** AIM **
Please transcribe the data that follows without the pictures, keeping every word the same.

** INFORMATION SUPPLIED **
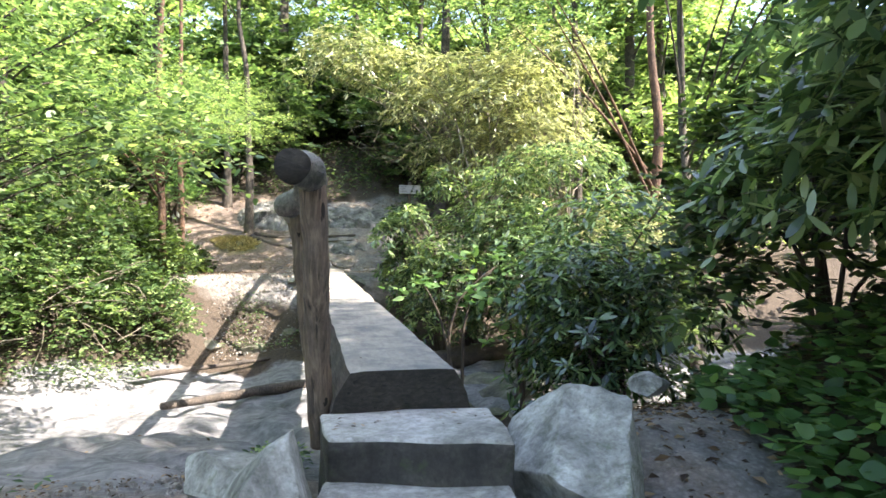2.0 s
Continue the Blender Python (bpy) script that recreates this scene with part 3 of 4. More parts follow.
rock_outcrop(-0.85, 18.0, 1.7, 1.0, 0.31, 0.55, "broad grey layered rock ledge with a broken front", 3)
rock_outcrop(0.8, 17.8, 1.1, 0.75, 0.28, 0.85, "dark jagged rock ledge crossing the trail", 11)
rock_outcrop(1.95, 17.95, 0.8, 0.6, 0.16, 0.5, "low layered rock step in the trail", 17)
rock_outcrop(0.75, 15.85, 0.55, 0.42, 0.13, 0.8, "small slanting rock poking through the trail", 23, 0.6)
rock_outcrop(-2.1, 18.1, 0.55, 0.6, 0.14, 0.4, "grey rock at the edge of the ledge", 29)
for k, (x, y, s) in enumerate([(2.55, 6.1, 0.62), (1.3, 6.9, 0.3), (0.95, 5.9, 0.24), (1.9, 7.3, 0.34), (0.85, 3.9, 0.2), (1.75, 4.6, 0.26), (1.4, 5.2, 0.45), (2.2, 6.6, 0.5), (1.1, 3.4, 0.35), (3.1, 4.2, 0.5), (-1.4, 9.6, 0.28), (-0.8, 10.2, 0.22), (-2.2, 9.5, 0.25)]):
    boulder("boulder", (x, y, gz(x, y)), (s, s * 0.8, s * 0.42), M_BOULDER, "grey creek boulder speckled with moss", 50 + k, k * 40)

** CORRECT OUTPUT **
2.0 s
Continue the Blender Python (bpy) script that recreates this scene with part 3 of 4. More parts follow.
rock_outcrop(-0.85, 18.0, 1.7, 1.0, 0.31, 0.55, "broad grey layered rock ledge with a broken front", 3)
rock_outcrop(0.8, 17.8, 1.1, 0.75, 0.28, 0.85, "dark jagged rock ledge crossing the trail", 11)
rock_outcrop(1.95, 17.95, 0.8, 0.6, 0.16, 0.5, "low layered rock step in the trail", 17)
rock_outcrop(0.75, 15.85, 0.55, 0.42, 0.13, 0.8, "small slanting rock poking through the trail", 23, 0.6)
rock_outcrop(-2.1, 18.1, 0.55, 0.6, 0.14, 0.4, "grey rock at the edge of the ledge", 29)
for k, (x, y, s) in enumerate([(2.55, 6.1, 0.62), (1.3, 6.9, 0.3), (0.95, 5.9, 0.24), (1.9, 7.3, 0.34), (0.85, 3.9, 0.2), (1.75, 4.6, 0.26), (1.4, 5.2, 0.45), (2.2, 6.6, 0.5), (1.1, 3.4, 0.35), (3.1, 4.2, 0.5), (-1.4, 9.6, 0.28), (-0.8, 10.2, 0.22), (-2.2, 9.5, 0.25)]):
    boulder("boulder", (x, y, gz(x, y)), (s, s * 0.8, s * 0.42), M_BOULDER, "grey creek boulder speckled with moss", 50 + k, k * 40)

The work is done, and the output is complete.